In a nation still scarred by the disappearance of thirty thousand people during the 1976 to 1983 military dictatorship, only a “foreign agent” would have the nerve to say, as the MIT team does, that “somebody has to run the country with a tight grip.” Yet it seems that repression is the necessary pre-condition to the real work of saving the country, which, according to Cabellero and Dornbusch, involves prying open markets, introducing deeper spending cuts and, of course, a “massive privatization campaign.”

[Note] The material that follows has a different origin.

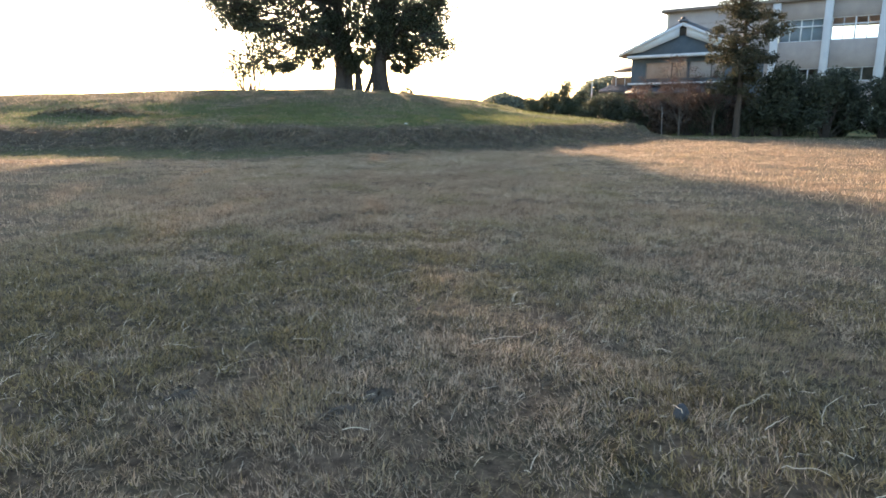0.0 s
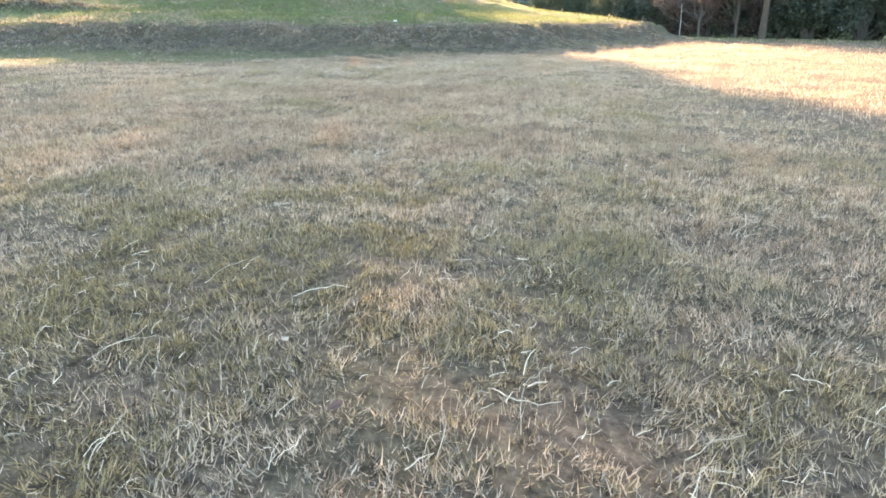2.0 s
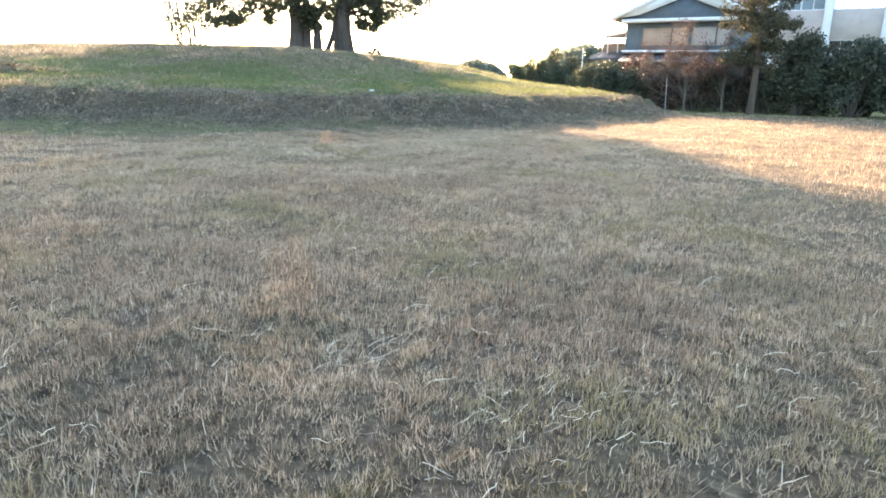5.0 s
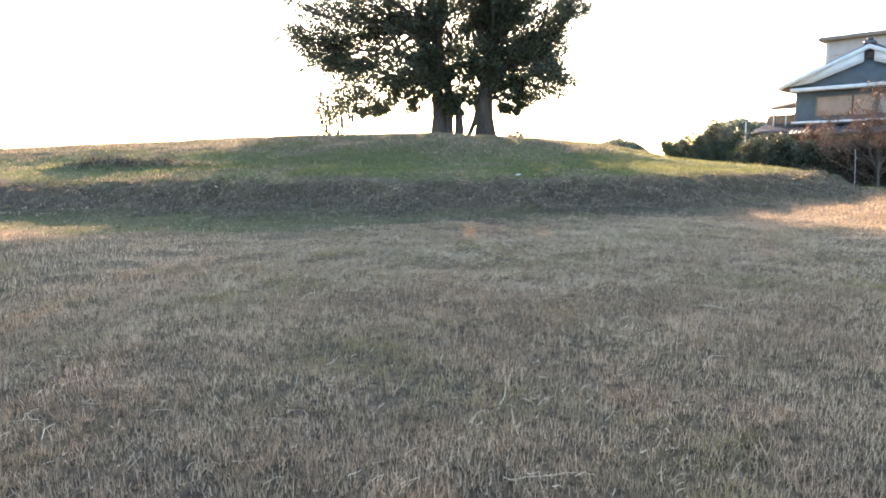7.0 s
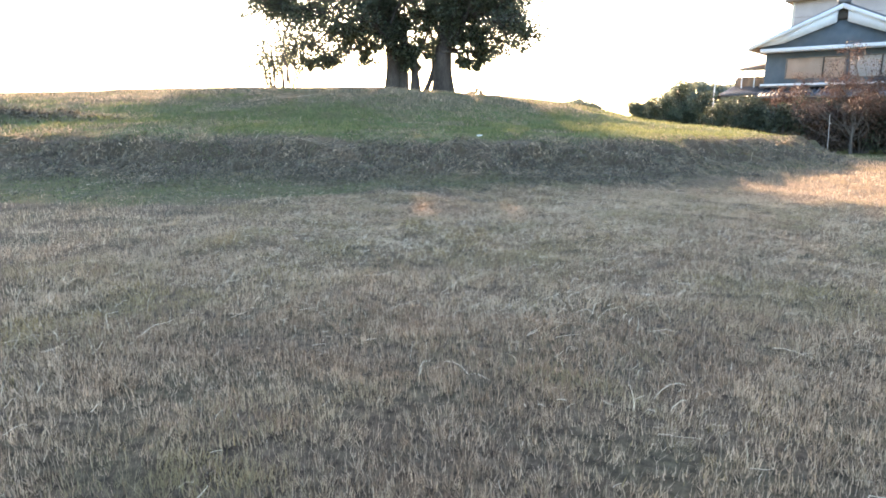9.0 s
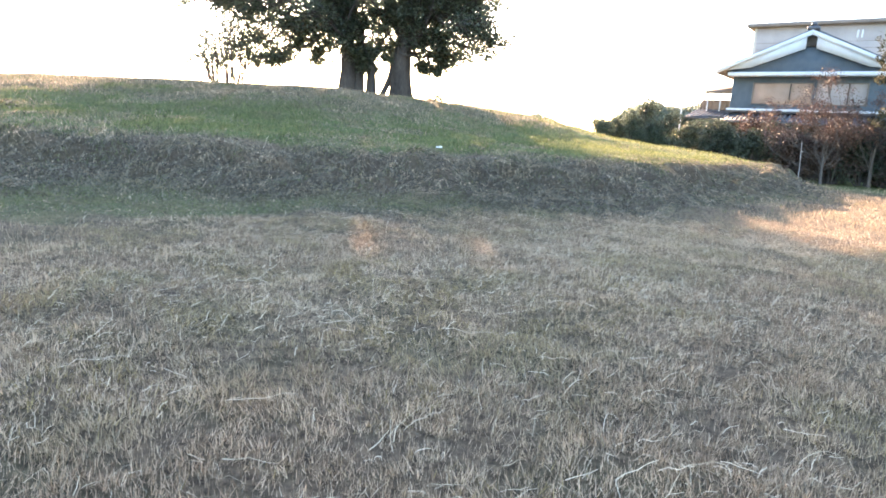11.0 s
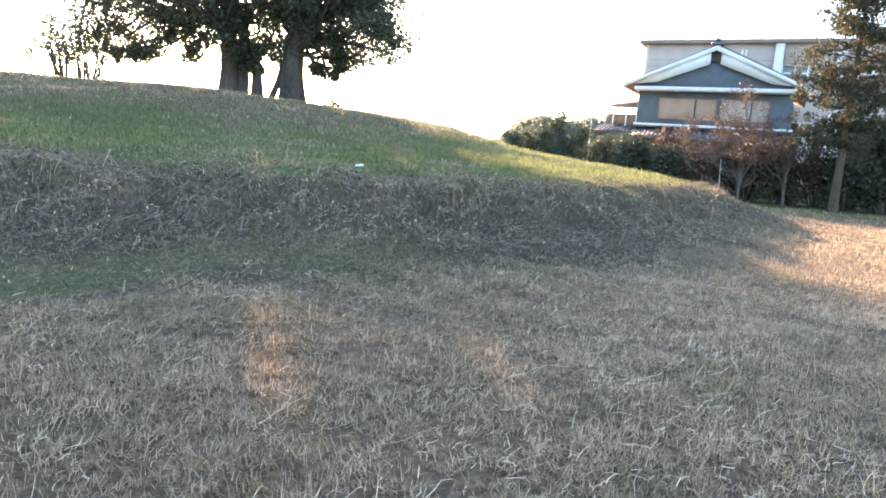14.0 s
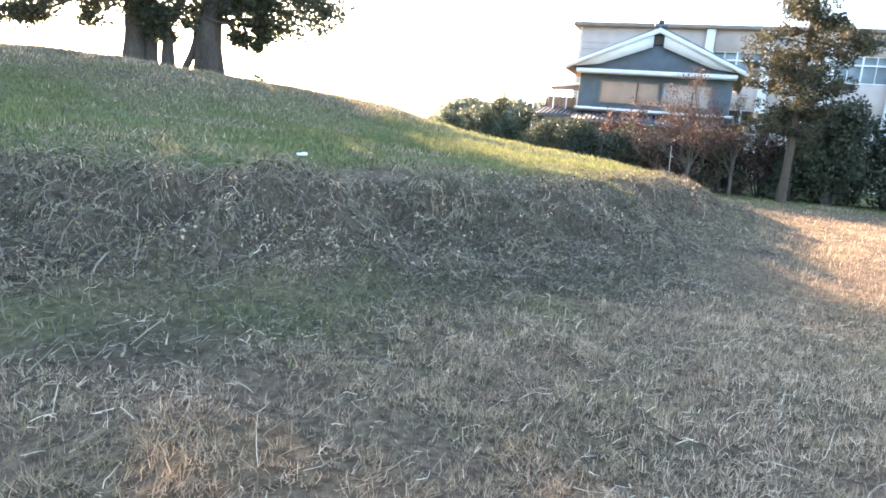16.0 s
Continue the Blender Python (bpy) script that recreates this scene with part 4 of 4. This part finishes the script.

It’s the usual recipe, only this time, there’s a hitch: Argentina has already done it all. As the IMF’s model student throughout the nineties, it flung open its economy (which is why it’s been so easy for capital to flee since the crisis began). As far as Argentina’s supposedly wild public spending goes, a full third goes directly to servicing the external debt. Another third goes to pension funds, which have already been privatized. The remaining third—some of which actually goes to health care, education and social assistance—has fallen far behind population growth, which is why shipments of donated food and medicine are arriving by boat from Spain.

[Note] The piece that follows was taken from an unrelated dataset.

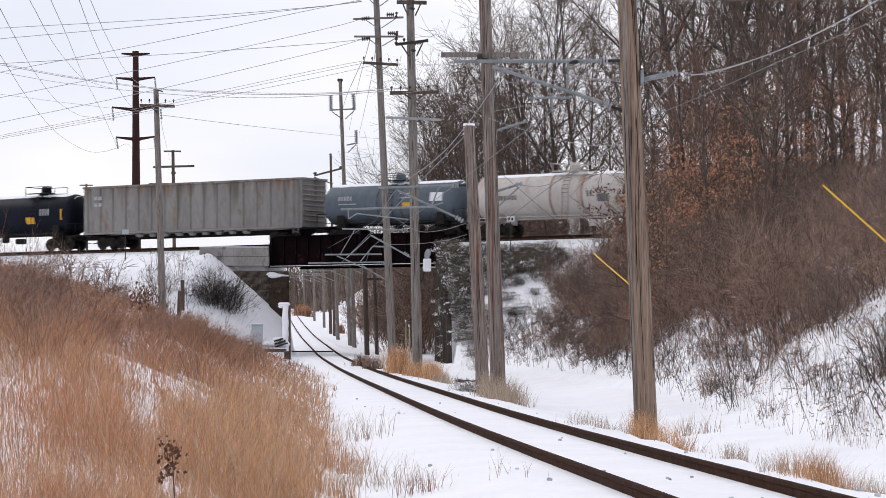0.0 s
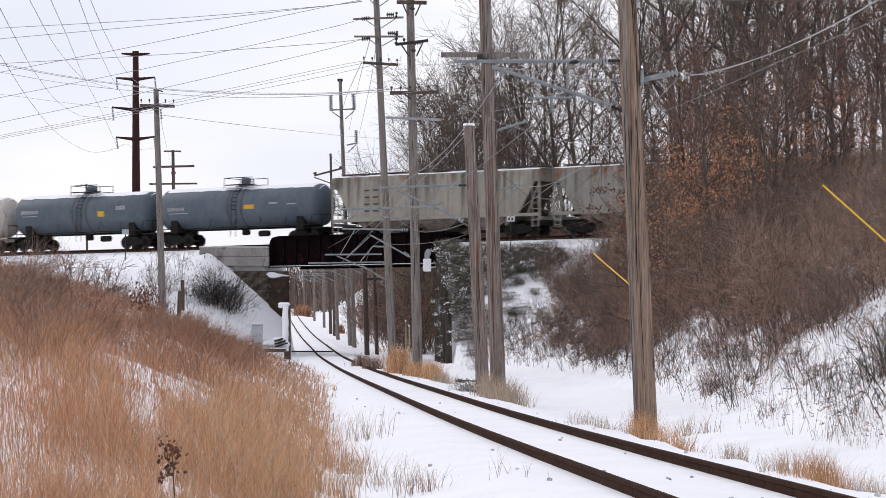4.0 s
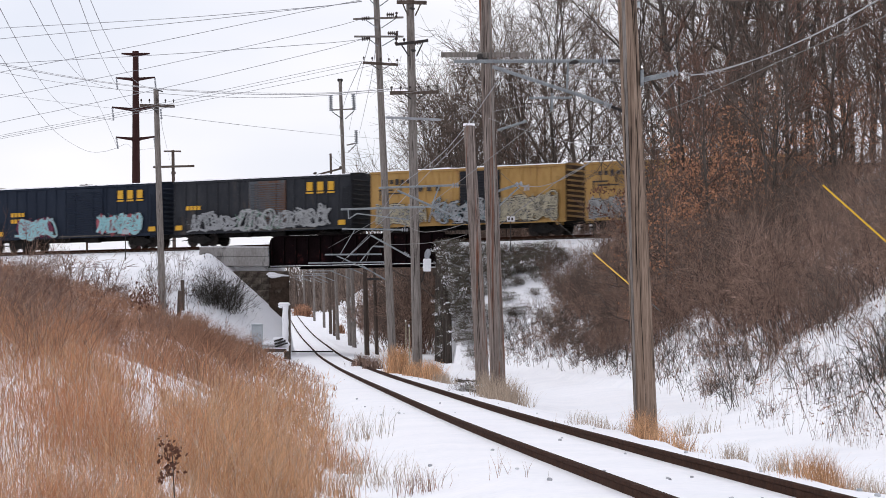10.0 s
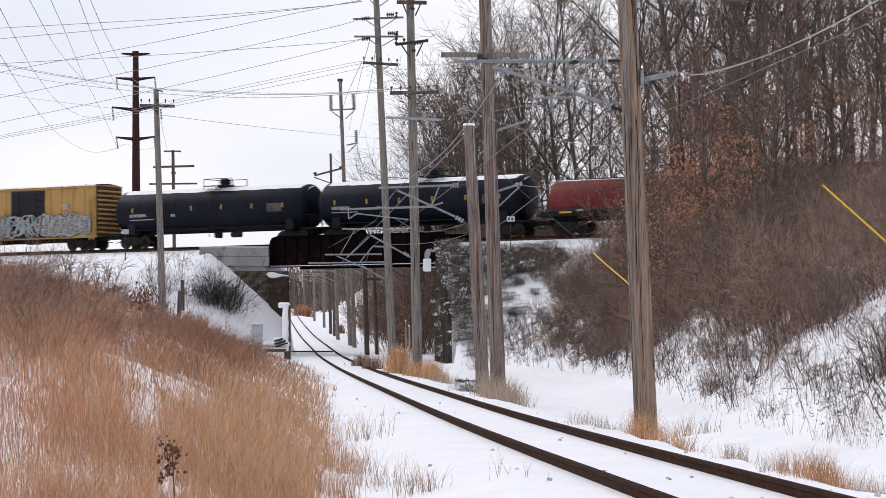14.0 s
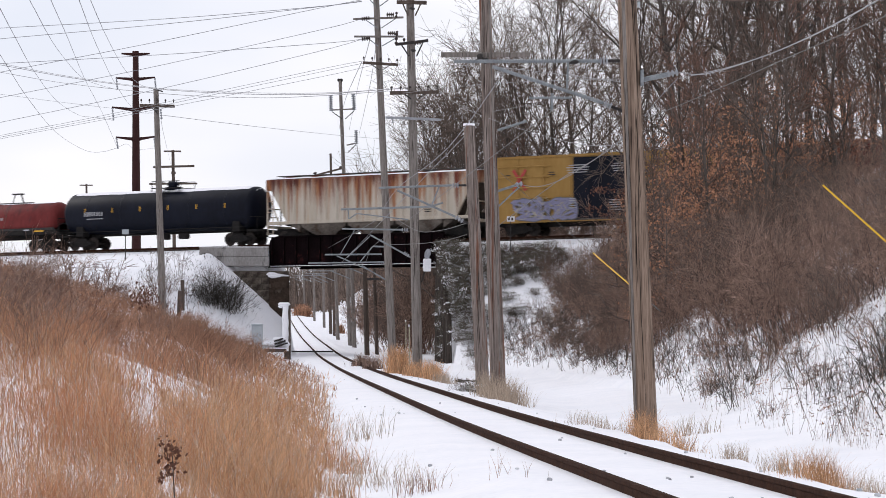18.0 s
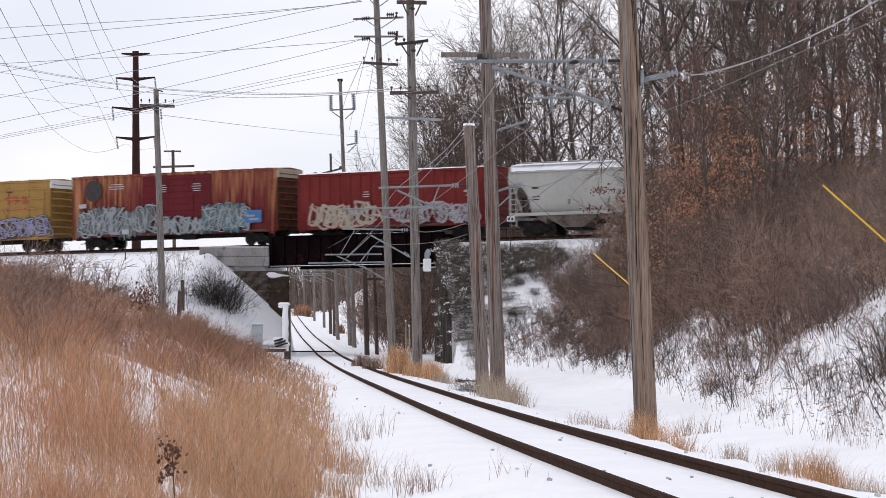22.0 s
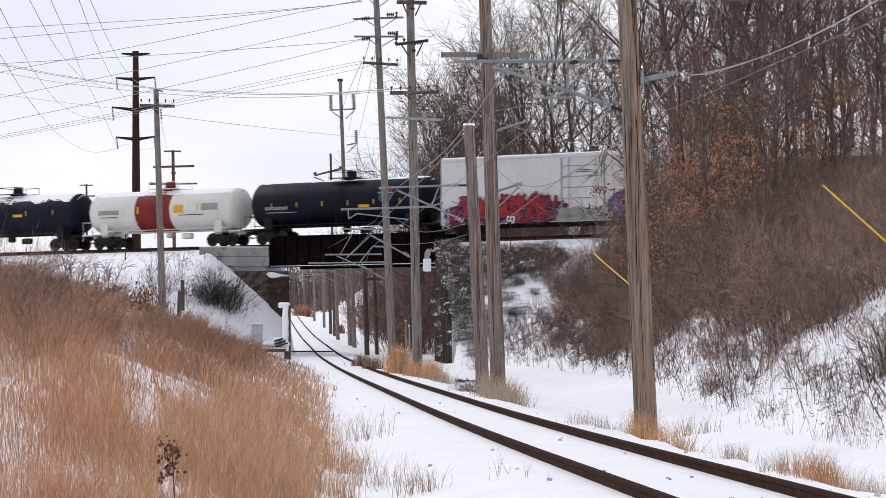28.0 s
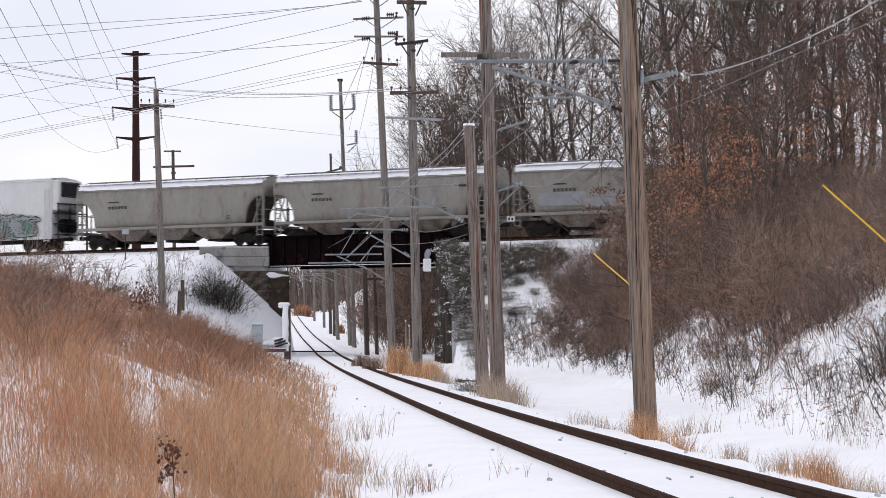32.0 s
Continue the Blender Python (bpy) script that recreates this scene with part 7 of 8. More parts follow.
# the trolley wire over the lower line, and its messenger
wire([(1.91, 49.00, 5.75), (-0.39, 88.00, 6.21), (-3.01, 120.00, 6.08), (-4.45, 145.00, 6.04), (low_x(250), 250, 9.2), (low_x(440), 440, 13.5)], 0.0075, WIRE_LIGHT, "trolley wire above the lower track", "trolley wires")
wire([(1.20, 49.00, 6.61), (0.08, 66.00, 6.31), (-1.44, 88.00, 6.68), (-2.44, 104.00, 6.54), (-3.49, 120.00, 6.83), (low_x(250), 250, 10.2), (low_x(440), 440, 14.6)], 0.0075, WIRE, "messenger wire above the trolley wire", "trolley wires")
wire([(0.89, 88.00, 8.57), (0.12, 100.00, 8.58), (-0.91, 115.00, 8.59), (-7.07, 190.00, 7.45)], 0.0112, WIRE, "guy wire falling from the pole")

# yellow guards on the guys
for a, b, c in (((1.20, 80.00, 7.05), (3.87, 72.00, 4.07), (4.60, 69.00, 3.19)), ((3.39, 49.00, 7.41), (6.26, 46.00, 4.26), (7.15, 45.00, 3.28))):
    gy_ = thing("guy_wire", "guy wire with a yellow plastic guard", "guy wire", "guy wires")
    part("cable", Geo().tube([a, b], 0.006, 5), DARK_STEEL, gy_)
    part("guard", Geo().tube([b, c], 0.017, 8), GUARD_YELLOW, gy_, "yellow plastic guard")
    e = Vector(c) + (Vector(c) - Vector(b)) * 0.8
    part("anchor", Geo().tube([c, e], 0.012, 5), DARK_STEEL, gy_)

# ---- small things beside the lines ----
cx, cy, cz_ = (-11.82, 178.00, 1.82)
cab = thing("signal_cabinet", "pale grey metal signal cabinet with a snowy top", "cabinet", m=Matrix.Translation((cx, cy, cz_)))
part("body", Geo().box((0, 0, 0.72), (0.68, 0.5, 1.44), 0.02), BOX_GREY, cab)
part("lid", Geo().box((0, 0, 1.47), (0.76, 0.58, 0.07), 0.02), BOX_GREY, cab)
part("snow_cover", Geo().box((0, 0, 1.53), (0.72, 0.54, 0.06), 0.03), SNOW_CAP, cab)
part("door", Geo().box((0, -0.26, 0.75), (0.58, 0.03, 1.25), 0.01), BOX_GREY, cab)
part("handle", Geo().box((0.2, -0.29, 0.8), (0.04, 0.04, 0.16), 0.01), DARK_STEEL, cab)
part("footing", Geo().box((0, 0, -0.6), (0.8, 0.6, 1.2), 0.02), CONCRETE, cab)
cx, cy, cz_ = (-10.22, 182.00, 1.83)
sp = thing("trackside_post", "thick post plastered with snow on one side", "post", m=Matrix.Translation((cx, cy, cz_)))
part("post", Geo().tube([(0.10, 0.05, -1.0), (0.10, 0.05, 2.75)], [0.22, 0.21], 12), POLE_DARK, sp)
rnd = random.Random(5)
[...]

As for “massive privatization,” Argentina has dutifully sold off so many of its services, from trains to phones, that the only examples of further assets Cabellero and Dornbusch can think of privatizing are the country’s ports and customs offices.

No wonder so many who sang Argentina’s praises in the past are now rushing to blame its economic collapse exclusively on national greed and corruption. “If a country thinks they’re going to get aid from the United States, and they’re stealing money, they’re just not going to get it,” George W. Bush said in Mexico last week. Argentina “is going to have to make some tough calls.”

Argentina’s population, which has been in open revolt against its political, financial and legal elite for months, hardly has to be lectured on the need for good governance. In the last federal election, more people spoiled their ballots than voted for any single politician. The most popular write-in candidate was a cartoon character named Clemente, chosen because he has no hands and therefore cannot steal.

But it’s hard to believe that the IMF is going to be the one to clean up Argentina’s culture of payola and impunity, especially since one of the conditions the lender has placed on new funds is that Argentina’s courts stop prosecuting bankers who illegally pulled their money out of the country, drastically deepening the crisis. And as long as the destruction of this country is presented as a uniquely national pathology, it will conveniently keep the spotlight off the IMF itself.

In the familiar narrative of an impoverished country begging the world for a “bailout,” a crucial development is being obscured: many people here have little interest in the IMF’s money, especially when it will clearly cost them so much. Instead, they are busily building new political counter-powers to both their own failed political structures and the IMF.

Tens of thousands of residents have organized themselves into neighbourhood assemblies, networked at the city and national levels. In town squares, parks and on street corners, neighbours discuss ways of making their democracies more accountable and filling in where government has failed. They are talking about creating a “citizens’ congress” to demand transparency and accountability from politicians. They are discussing participatory budgets and shorter political terms, while organizing communal kitchens for the unemployed. The president, who wasn’t even elected, is scared enough of this growing political force that he has begun calling the “asambleas” antidemocratic.

There is reason to pay attention. The asambleas are also talking about how to kick-start local industries and renationalize assets. And they could go even further. Argentina, as the obedient pupil for decades, miserably failed by its IMF professors, shouldn’t be begging for loans; it should be demanding reparations.

The IMF had its chance to run Argentina. Now it’s the people’s turn.